Behaviourally-Informed Food Policies: Models, Concepts and Some Evidence
The food system is hit hard by many old and new crises – climate, biodiversity, conflicts or land use, supply chain disruption and food poverty, weaponization of food, and obesity and malnutrition, often within the same country. Our current food production and consumption patterns contribute to these crises; however, they also hold potential solutions for mitigation and improvement. Behavioural insights (BI) are increasingly used to make food policies more effective and to promote more sustainable food patterns. While BI-based policies traditionally focus on the micro and group level for change, consumer behaviour models have always conceptualized behaviour change as embedded in socio-ecological systems and account for context-dependency. The talk first sketches the contours of a behaviourally-informed food policy aiming for more resilient and sustainable food systems. It then presents five recent and ongoing empirical behavioural studies on how to induce change for more sustainable food patterns.
Meet our speaker and chair
Professor Lucia A. Reisch is the Inaugural El-Erian Professor for Behavioural Economics and Policy at the University of Cambridge and Director of the El-Erian Institute of Behavioural Economics and Policy for Sustainable Development at Cambridge Judge Business School. She is also a Professorial Fellow of Queens’ College. Lucia is trained as a behavioural economist with a PhD in economics and social sciences and is one of Europe’s leading academic experts in behavioural insights-based policies for sustainability. She is an Editor of the Journal of Consumer Policy (SpringerNature), a founding Editorial Board Member of the journal Behavioural Public Policy, and an Editorial Board member of Food Policy.
Dr Adam Oliver (@1969ajo) teaches behavioural economics and behavioural public policy, and has published widely in these areas, and indeed also in the areas of health economics and health policy.

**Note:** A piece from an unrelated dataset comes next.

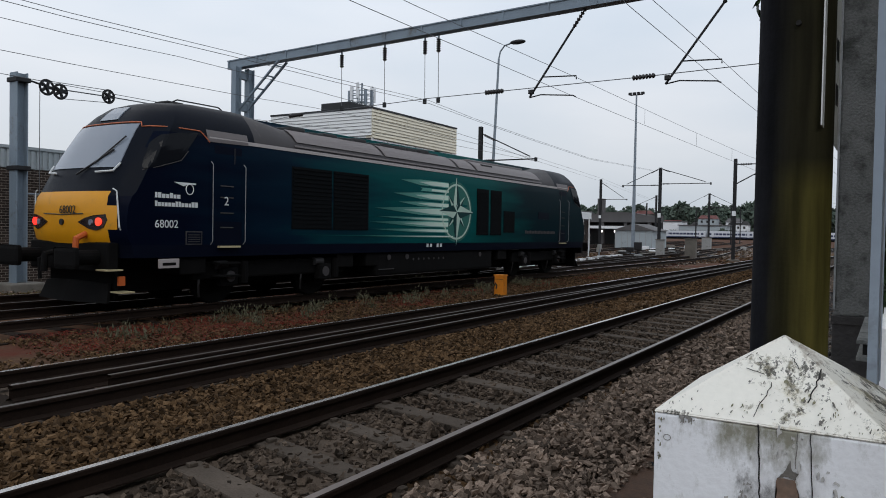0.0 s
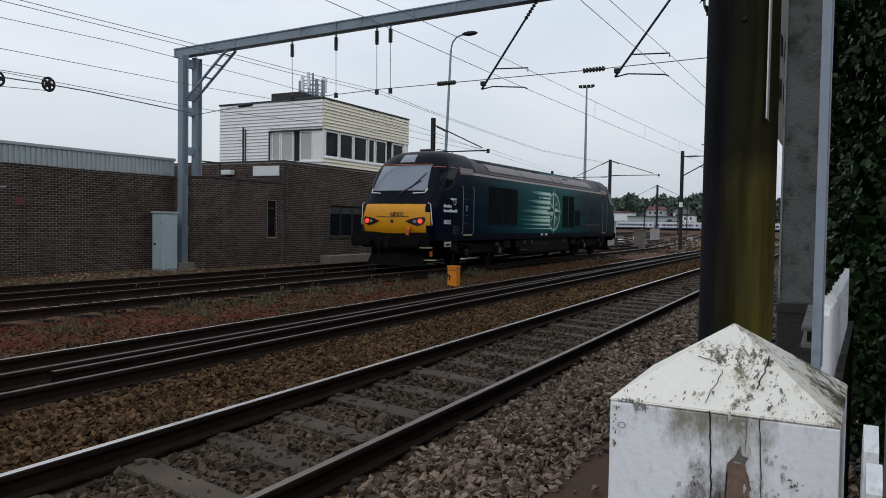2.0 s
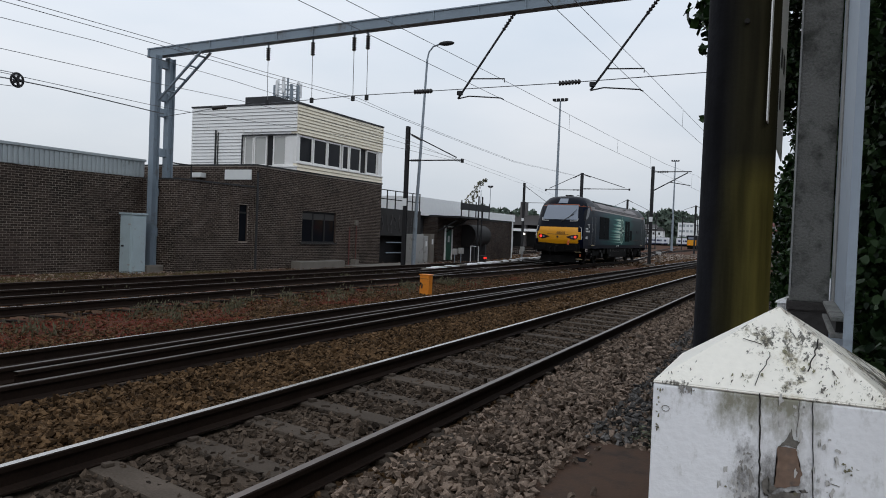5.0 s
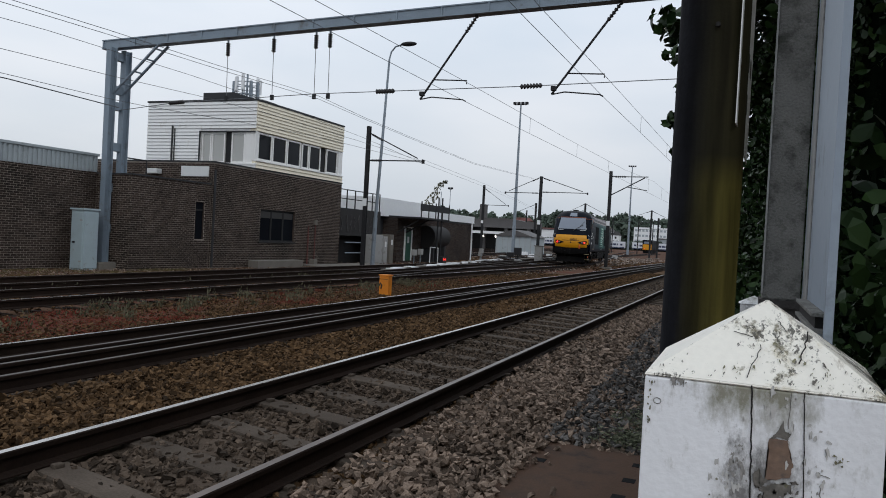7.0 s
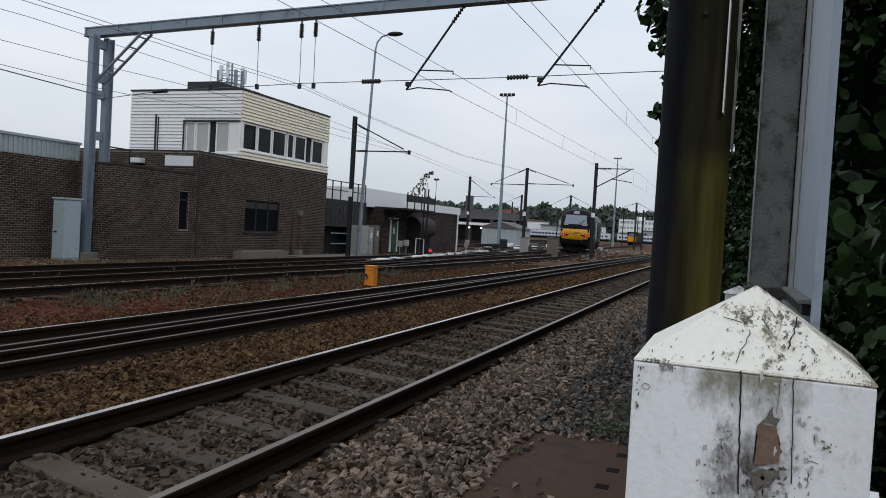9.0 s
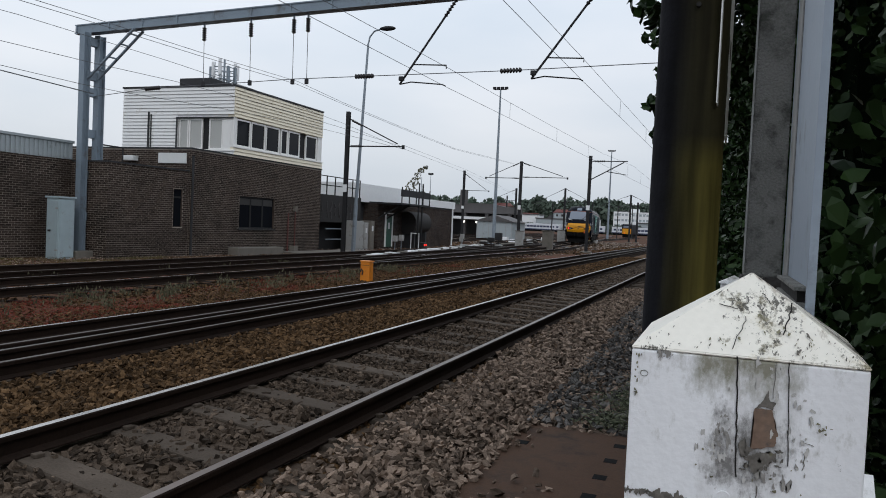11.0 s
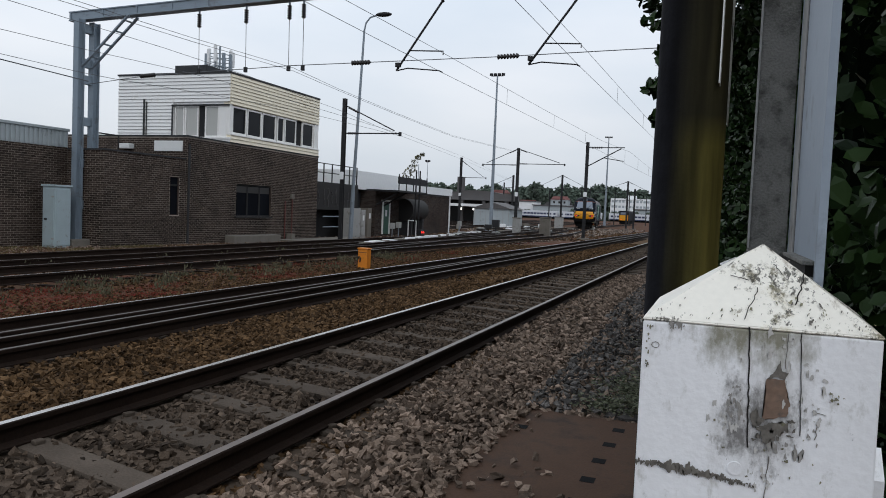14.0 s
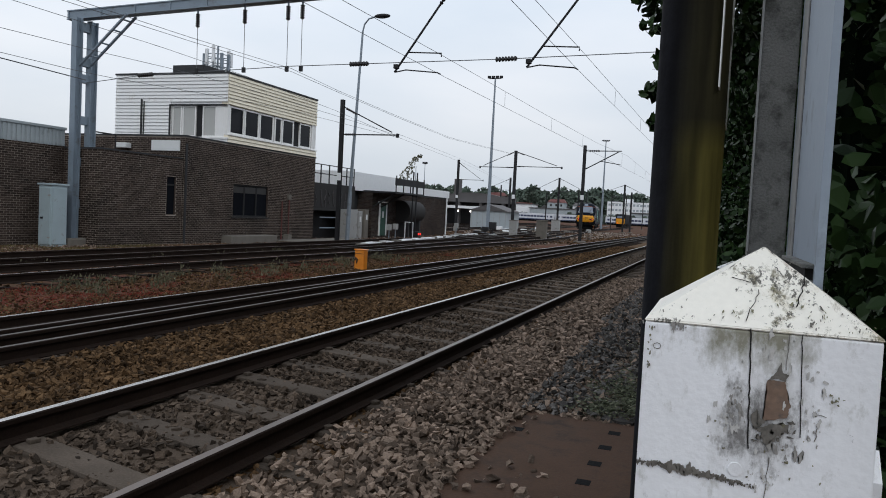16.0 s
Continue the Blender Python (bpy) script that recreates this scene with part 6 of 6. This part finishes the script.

Adam Oliver is the Founding Editor of the journal Behavioural Public Policy, and author of ‘The Origins of Behavioural Public Policy’ (CUP, 2017), ‘Reciprocity and the Art of Behavioural Public Policy’ (CUP, 2019), and ‘A Political Economy of Behavioural Public Policy’ (CUP, 2023). He is the founder of the Annual International Behavioural Public Policy Conference, and the International Behavioural Public Policy Association.